Junto a eso, resulta también artificiosa la estructura estamental de la iglesia católica, su aparato piramidal, y la paulatina suplantación de la religión por la moral que se llevó a cabo durante la modernidad. La caída del antiguo régimen con las revoluciones francesas y americanas, tuvo también su correlato en la Iglesia católica con el concilio Vaticano II, y la proclamación de la igualdad entre los fieles corrientes y los clérigos.
Esa proclamación formal tiende a hacerse real. Los fieles corrientes tienden a darle prioridad a sus propias experiencias vitales de tipo religioso, frente a las directrices que emanan desde la cúspide del aparato eclesiástico. Es lo que Pietro Prini llamó El cisma soterrado en un penetrante ensayo. Sin duda esa tendencia puede ser percibida como descristianización por la jerarquía que mantiene la mecánica del aparato, y el aparato mismo puede verse enredado y amenazado de muerte. No tiene por qué significar eso una decadencia de la religión ni del cristianismo. Dejad que los muertos entierren a sus muertos, y que las máquinas entierren a sus máquinas.

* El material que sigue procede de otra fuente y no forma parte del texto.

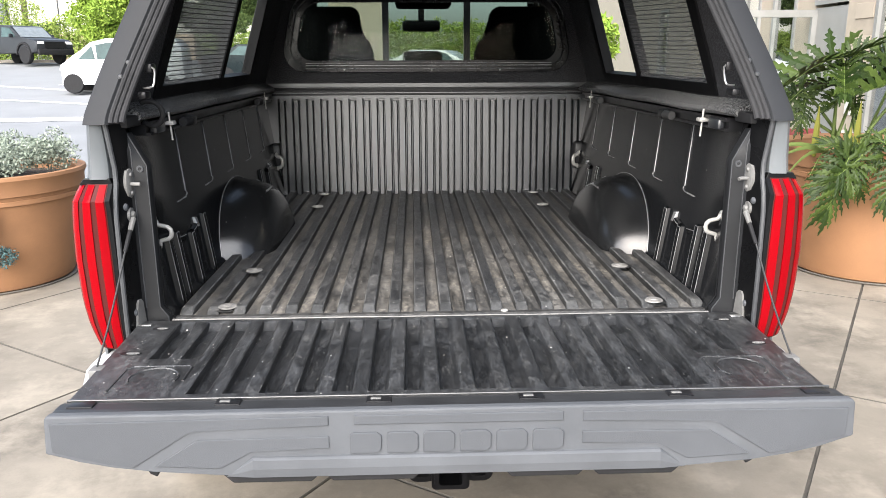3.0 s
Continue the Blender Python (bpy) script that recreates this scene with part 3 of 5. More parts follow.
# rear pillars
def pillar(s):
    hs = [0.80, 0.866, 0.878, 0.892, 0.905, 1.05, 1.234, 1.262, 1.30, 1.340]
    bm = bmesh.new()
    sheet(bm, [[(s * jamb_x(z), 0.004, z), (s * (jamb_x(z) + 0.002), -0.013, z), (s * (jamb_x(z) + 0.006), -0.0195, z),
                (s * max(jamb_x(z) + 0.008, 0.747), -0.024, z), (s * max(jamb_x(z) + 0.012, 0.754), -0.033, z)] for z in hs])
    p = part("rear_jamb", bm, M_JAMBEDGE, truck, "dark grey painted rear edge of the bed side", smooth=True)
    # paler tubes stand in for the highlights along the jamb's edges
    for pts in ([(s * (jamb_x(z) + 0.0045), -0.0185, z) for z in hs[1:]], [(s * max(jamb_x(z) + 0.008, 0.747), -0.0248, z) for z in hs[4:]]):
        bm = bmesh.new()
        tube(bm, pts, 0.0015, 6)
        part("jamb_edge_highlight", bm, M_JAMB, p, smooth=True)
    bm = bmesh.new()
    lathe(bm, [(0.0, 0.003), (0.003, 0.003), (0.0045, -0.0015), (0.008, -0.0015), (0.009, 0.002)], (s * 0.730, -0.0225, 1.254), 14, "y")
    part("jamb_plug", bm, M_JAMB, p, smooth=True)
    bm = bmesh.new()
    back = ((0.78, -0.088, 0.767), (0.86, -0.095, 0.767), (1.0, -0.097, 0.766), (1.15, -0.092, 0.766), (1.19, -0.082, 0.767), (1.225, -0.064, 0.769), (1.26, -0.058, 0.771), (1.30, -0.062, 0.774), (1.372, -0.074, 0.777))
    sheet(bm, [[(s * 0.751, -0.026, z), (s * 0.753, -0.032, z), (s * (0.753 + x) / 2, (y - 0.03) / 2, z), (s * x, y, z), (s * (x + 0.006), y + 0.002, z), (s * (x + 0.03), y + 0.03, z)] for z, y, x in back])
    part("rear_pillar", bm, M_PILLAR, truck, "glossy black rear pillar beside the tail light", smooth=True)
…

El último cuarto del siglo XX ya presenció un resurgir de las religiones en todos los frentes. En el frente de lo público, como un renacimiento de las religiones en la vida social (fiestas, dietas, templos, etc.) y política (igualdad de todos los credos, neo confesionalidad, etc.). En el frente de lo privado, las religiones reaparecieron en las actividades personales de búsqueda de retiros contemplativos y de solidaridad. Pero también reaparecen en esos cultos permanentes de todas las religiones, en esas referencias al supremo poder divino que los hombres llevan a cabo cuando les nace un hijo, cuando entierran a sus muertos, cuando se unen en el amor, cuando se perdonan para siempre, cuando celebran los banquetes de la alegría y del agradecimiento porque se han reunido los que se quieren.
Las religiones, como las artes y las organizaciones humanas, se alzan hasta formas brillantes y perfectas, se deshumanizan cuando pierden el contacto con las raíces de la vida, y vuelven otra vez a ellas para empezar otros caminos por los que conducir a los hombres a ser ellos mismos.